Another lesson may be that something like this is possible.

"The power is in the hands of the people," Newstok says. "This has been a total grassroots planning project in a way we haven't seen before in Memphis. ... This is what can happen when a community gets together and shares a vision of what it can look like."

Local anchor, Broadway Pizza, has been part of Broad Avenue for 34 years.

Like other businesses that located on the street, Dewana Ishee's mother got a good deal on the building. The former site of La Rosa Tamales, it had been empty for about 10 years when Ishee's mother opened the pizza parlor.

"In the early '80s, Broad was a booming street," Ishee says. "We were packed every day, and it stayed that way for a long time."

Ishee began working in the restaurant when she was 7 and, four years ago, when her mother passed away, she took over. She says business slacked off a bit in the '90s when a few nearby businesses closed, but it was in early 2001 that things took a real turn.

"When they started doing Sam Cooper, it closed Broad off to everything," Ishee says. "We were out of sight, out of mind.

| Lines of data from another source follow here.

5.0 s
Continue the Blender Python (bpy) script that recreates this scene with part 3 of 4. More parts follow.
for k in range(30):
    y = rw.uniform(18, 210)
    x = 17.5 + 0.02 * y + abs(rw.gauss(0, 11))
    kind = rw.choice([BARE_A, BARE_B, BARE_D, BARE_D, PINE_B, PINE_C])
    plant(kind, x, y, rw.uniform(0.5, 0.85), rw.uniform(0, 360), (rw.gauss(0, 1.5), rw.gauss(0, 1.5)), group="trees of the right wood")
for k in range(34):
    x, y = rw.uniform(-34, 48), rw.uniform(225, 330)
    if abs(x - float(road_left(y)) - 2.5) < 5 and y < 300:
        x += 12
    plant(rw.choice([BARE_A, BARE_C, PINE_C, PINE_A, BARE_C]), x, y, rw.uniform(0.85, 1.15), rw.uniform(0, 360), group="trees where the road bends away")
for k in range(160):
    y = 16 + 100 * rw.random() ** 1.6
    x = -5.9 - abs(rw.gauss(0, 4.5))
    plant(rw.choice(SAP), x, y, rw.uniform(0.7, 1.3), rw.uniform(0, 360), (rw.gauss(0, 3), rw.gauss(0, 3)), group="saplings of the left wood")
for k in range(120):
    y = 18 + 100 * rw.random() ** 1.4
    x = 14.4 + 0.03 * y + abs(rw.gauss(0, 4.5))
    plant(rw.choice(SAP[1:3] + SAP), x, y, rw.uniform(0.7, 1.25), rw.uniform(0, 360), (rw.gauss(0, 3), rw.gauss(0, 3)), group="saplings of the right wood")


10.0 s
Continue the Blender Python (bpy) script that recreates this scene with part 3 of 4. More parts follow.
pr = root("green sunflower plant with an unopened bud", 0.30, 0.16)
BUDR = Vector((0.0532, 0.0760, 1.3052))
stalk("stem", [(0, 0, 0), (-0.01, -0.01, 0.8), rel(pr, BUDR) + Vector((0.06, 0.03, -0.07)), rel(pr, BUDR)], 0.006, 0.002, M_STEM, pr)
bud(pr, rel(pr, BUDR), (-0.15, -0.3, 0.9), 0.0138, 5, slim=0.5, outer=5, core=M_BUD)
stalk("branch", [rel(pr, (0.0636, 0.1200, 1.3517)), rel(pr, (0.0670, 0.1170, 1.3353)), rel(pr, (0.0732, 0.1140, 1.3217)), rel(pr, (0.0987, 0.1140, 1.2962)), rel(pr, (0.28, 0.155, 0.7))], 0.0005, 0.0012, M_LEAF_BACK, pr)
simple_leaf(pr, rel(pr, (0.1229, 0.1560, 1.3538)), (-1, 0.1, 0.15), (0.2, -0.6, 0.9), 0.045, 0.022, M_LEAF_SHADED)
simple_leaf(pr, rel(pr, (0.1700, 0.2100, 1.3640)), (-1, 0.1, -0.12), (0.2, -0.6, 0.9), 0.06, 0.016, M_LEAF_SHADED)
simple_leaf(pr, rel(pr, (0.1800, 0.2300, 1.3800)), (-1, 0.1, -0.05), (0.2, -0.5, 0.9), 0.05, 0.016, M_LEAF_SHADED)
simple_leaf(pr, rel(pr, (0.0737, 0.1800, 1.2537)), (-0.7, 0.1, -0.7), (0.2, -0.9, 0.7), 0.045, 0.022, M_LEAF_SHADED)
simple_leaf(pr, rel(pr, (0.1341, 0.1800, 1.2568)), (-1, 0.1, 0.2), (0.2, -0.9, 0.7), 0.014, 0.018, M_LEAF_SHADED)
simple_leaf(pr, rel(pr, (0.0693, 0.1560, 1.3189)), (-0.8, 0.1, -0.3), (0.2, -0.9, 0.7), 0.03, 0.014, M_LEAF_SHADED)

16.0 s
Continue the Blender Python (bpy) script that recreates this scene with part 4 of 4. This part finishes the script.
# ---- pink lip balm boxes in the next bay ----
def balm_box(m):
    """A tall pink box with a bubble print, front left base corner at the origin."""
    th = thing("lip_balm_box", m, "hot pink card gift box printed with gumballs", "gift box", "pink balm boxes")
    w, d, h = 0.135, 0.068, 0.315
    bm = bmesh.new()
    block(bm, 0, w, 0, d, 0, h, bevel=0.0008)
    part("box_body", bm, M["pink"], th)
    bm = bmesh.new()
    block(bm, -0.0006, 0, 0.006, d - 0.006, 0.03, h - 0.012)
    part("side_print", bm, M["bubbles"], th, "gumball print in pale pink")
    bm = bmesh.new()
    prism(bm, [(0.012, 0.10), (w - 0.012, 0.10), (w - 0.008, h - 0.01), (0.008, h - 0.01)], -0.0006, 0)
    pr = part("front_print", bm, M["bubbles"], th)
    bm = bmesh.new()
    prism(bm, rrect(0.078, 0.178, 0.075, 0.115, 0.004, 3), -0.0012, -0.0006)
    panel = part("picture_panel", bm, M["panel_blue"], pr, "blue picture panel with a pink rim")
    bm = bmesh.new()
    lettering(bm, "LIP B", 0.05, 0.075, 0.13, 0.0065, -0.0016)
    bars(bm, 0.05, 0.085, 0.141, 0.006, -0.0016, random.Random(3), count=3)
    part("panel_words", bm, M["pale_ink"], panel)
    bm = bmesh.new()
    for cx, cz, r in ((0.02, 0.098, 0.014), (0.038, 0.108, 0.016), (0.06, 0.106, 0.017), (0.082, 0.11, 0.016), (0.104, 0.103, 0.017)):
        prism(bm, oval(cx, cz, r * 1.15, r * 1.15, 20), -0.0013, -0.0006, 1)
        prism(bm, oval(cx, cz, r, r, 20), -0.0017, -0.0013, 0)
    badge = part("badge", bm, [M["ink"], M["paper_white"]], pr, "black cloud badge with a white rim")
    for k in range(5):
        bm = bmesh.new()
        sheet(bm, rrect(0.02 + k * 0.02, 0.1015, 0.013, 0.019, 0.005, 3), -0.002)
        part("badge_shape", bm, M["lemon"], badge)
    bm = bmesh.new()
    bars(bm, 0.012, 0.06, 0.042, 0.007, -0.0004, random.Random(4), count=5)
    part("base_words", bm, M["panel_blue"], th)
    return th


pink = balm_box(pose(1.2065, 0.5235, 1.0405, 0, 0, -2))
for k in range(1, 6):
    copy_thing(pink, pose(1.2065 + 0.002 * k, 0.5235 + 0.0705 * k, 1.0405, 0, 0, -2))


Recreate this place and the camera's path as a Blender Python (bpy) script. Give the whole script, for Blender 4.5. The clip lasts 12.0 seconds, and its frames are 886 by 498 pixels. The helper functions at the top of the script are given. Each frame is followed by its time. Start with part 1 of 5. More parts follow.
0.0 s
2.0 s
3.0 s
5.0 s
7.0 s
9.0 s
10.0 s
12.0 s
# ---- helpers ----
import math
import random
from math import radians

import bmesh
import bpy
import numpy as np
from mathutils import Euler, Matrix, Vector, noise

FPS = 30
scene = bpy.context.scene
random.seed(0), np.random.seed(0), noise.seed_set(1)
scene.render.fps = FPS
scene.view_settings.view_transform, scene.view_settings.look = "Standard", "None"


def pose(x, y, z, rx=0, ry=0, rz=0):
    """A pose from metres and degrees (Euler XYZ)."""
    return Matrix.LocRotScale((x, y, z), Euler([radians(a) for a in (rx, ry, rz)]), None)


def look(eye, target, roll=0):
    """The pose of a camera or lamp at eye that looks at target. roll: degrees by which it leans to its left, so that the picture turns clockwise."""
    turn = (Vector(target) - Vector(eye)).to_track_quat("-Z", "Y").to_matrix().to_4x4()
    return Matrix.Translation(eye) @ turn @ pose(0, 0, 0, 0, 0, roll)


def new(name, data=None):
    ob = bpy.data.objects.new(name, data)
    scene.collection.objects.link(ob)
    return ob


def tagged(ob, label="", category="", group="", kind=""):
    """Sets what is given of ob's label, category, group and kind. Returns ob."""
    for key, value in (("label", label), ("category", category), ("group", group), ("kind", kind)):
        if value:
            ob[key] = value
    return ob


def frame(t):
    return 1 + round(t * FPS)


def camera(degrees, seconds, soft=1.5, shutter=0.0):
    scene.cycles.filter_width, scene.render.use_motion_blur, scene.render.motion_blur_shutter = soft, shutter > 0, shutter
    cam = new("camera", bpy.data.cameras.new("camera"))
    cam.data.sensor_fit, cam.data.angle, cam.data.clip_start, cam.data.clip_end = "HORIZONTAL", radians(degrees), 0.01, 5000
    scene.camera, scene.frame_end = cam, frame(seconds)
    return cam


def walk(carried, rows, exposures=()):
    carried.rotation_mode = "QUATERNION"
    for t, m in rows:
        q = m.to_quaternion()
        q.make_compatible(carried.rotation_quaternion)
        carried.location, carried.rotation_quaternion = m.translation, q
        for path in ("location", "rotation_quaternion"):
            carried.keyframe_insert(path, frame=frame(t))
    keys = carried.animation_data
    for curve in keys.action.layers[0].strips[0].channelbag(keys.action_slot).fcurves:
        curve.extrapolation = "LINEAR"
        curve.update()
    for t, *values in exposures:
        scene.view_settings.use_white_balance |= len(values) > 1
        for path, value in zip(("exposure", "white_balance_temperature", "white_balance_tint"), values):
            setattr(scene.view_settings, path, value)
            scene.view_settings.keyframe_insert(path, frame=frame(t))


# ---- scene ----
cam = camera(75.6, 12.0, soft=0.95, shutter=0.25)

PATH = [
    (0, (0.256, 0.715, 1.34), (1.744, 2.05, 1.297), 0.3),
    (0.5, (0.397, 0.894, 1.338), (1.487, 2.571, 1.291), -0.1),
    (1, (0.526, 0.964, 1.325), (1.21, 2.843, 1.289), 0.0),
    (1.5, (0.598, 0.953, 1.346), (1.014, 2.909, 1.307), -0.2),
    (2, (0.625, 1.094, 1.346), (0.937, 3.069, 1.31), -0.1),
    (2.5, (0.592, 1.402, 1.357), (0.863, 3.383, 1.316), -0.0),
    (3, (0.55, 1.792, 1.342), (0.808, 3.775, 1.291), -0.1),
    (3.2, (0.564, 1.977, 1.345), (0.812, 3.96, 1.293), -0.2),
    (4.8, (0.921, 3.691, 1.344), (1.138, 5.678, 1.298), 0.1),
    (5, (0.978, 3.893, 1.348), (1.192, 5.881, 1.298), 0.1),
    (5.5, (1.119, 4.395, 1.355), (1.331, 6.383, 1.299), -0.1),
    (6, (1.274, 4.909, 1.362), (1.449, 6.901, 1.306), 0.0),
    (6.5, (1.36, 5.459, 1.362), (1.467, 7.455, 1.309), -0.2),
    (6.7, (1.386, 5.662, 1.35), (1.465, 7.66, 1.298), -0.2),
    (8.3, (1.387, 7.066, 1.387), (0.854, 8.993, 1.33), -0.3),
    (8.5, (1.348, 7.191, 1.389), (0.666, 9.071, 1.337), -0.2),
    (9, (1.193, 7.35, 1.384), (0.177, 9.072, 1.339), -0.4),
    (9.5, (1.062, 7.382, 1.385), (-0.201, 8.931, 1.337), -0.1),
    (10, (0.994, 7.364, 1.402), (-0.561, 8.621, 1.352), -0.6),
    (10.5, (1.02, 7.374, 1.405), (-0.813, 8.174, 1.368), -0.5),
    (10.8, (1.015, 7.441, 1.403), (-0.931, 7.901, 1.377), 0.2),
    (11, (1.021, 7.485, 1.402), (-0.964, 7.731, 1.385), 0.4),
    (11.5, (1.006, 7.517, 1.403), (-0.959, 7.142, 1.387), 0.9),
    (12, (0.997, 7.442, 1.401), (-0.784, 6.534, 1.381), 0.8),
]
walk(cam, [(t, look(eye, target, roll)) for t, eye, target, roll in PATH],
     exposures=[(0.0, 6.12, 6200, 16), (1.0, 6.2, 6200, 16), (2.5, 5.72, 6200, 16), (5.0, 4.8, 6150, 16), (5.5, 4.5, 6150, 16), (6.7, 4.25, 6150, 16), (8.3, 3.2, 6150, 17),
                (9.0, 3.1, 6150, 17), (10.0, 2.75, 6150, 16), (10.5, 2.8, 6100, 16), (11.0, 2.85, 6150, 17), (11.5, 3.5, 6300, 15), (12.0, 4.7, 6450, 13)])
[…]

We were lucky — almost every business on Broad went out of business but us, because we have a loyal customer base."

Her husband, Denny Ishee, says they would have gone under had the building not been paid for. They even thought about moving east, but rent on space near Poplar and Perkins was about $15,000 a month.

Today, however, things are better on Broad.

"In the last year and a half — since they started the art walks with all the galleries — we've seen a big fluctuation," Dewana Ishee says. "They estimated there were 1,500 people at the last one. We saw a lot of new faces."

As for the Historic Broad Business Association, they plan to finalize the Broad Avenue Master Plan and get it approved by the City Council. The temporary bike lanes connecting the Greenline to Overton Park also will be made permanent, hopefully by this time next year.

"We want to be a best-practice," Pat Brown says. "We want to give the city's engineering department a real-life example to influence policy development. ... There's not a better location that can help unite the city."